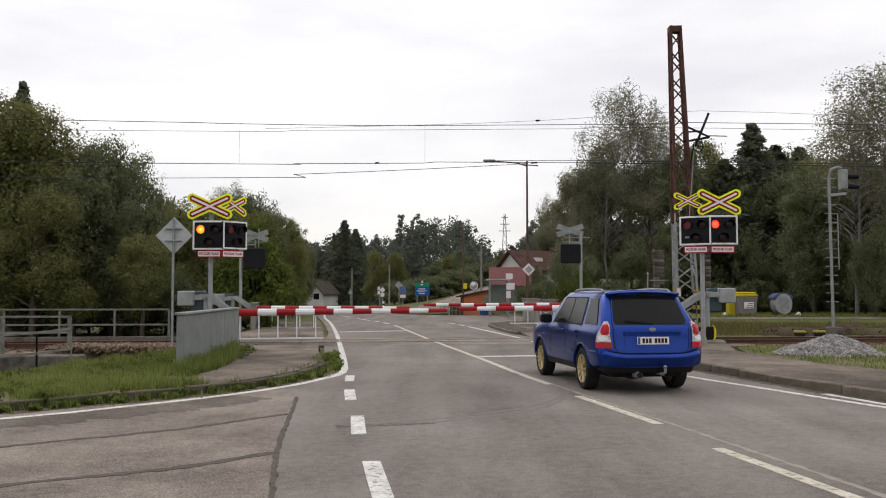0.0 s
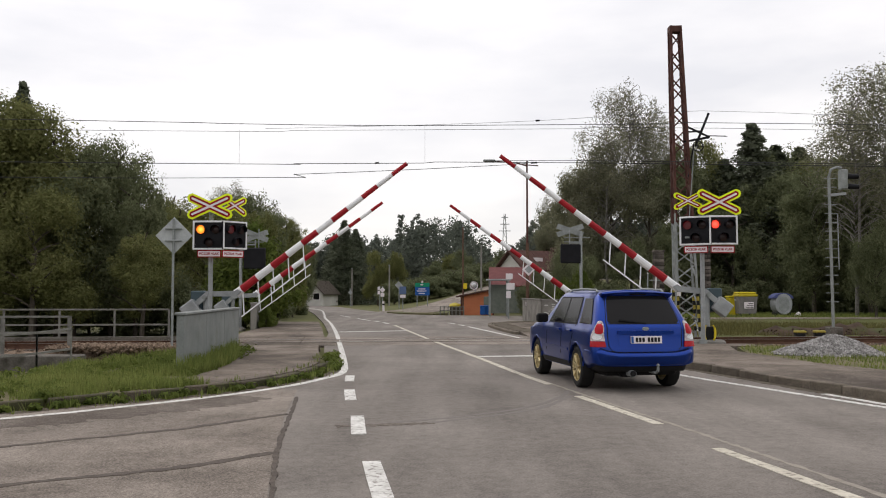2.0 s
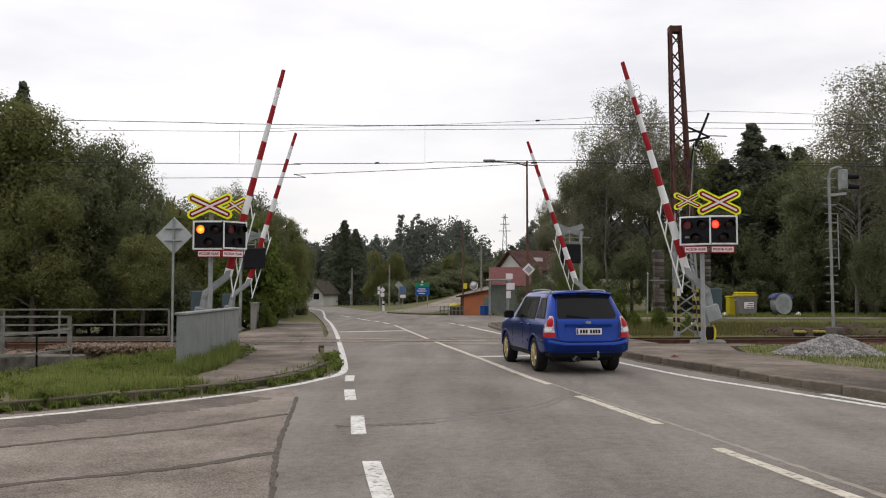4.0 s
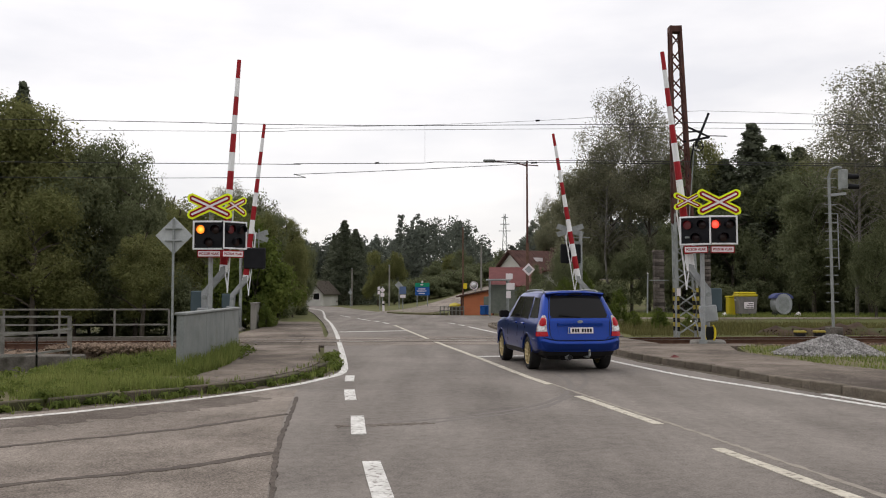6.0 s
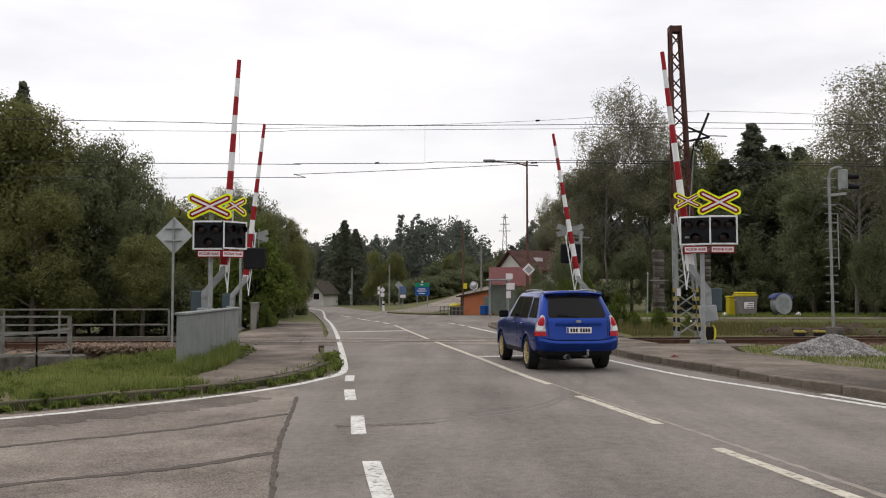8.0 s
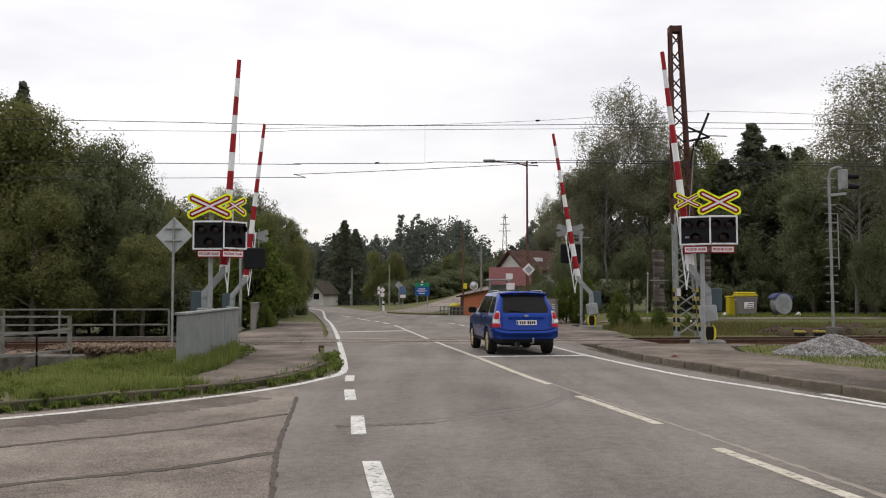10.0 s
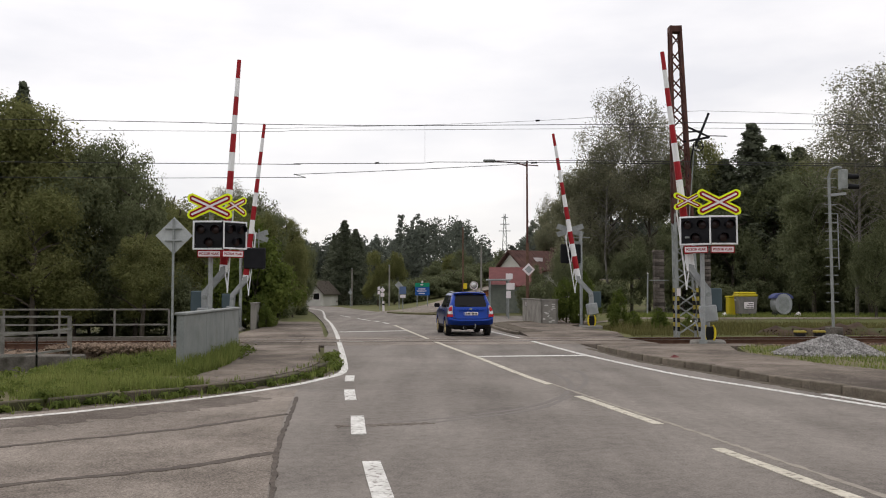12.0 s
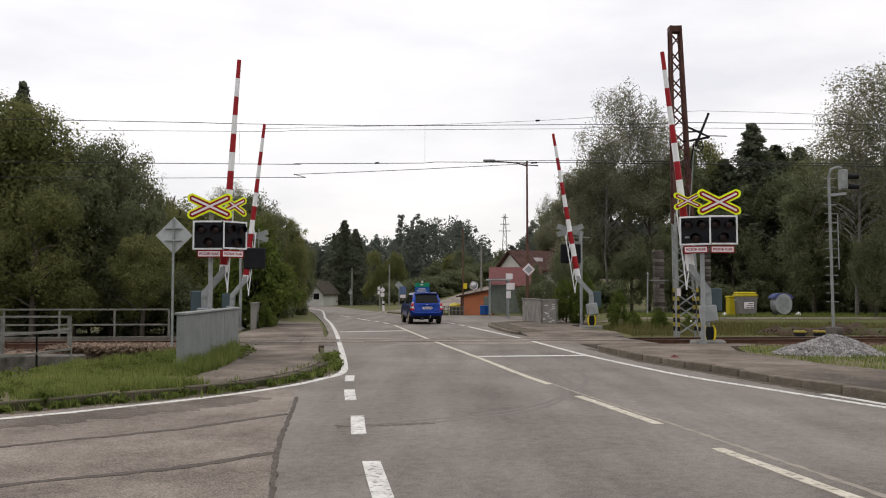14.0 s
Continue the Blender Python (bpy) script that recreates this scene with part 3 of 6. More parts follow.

----

## TASK DETAILS
Give an exact reproduction of every line, leaving out any picture.

## TASK RESULT
0.0 s
2.0 s
4.0 s
6.0 s
8.0 s
10.0 s
12.0 s
14.0 s
Continue the Blender Python (bpy) script that recreates this scene with part 3 of 6. More parts follow.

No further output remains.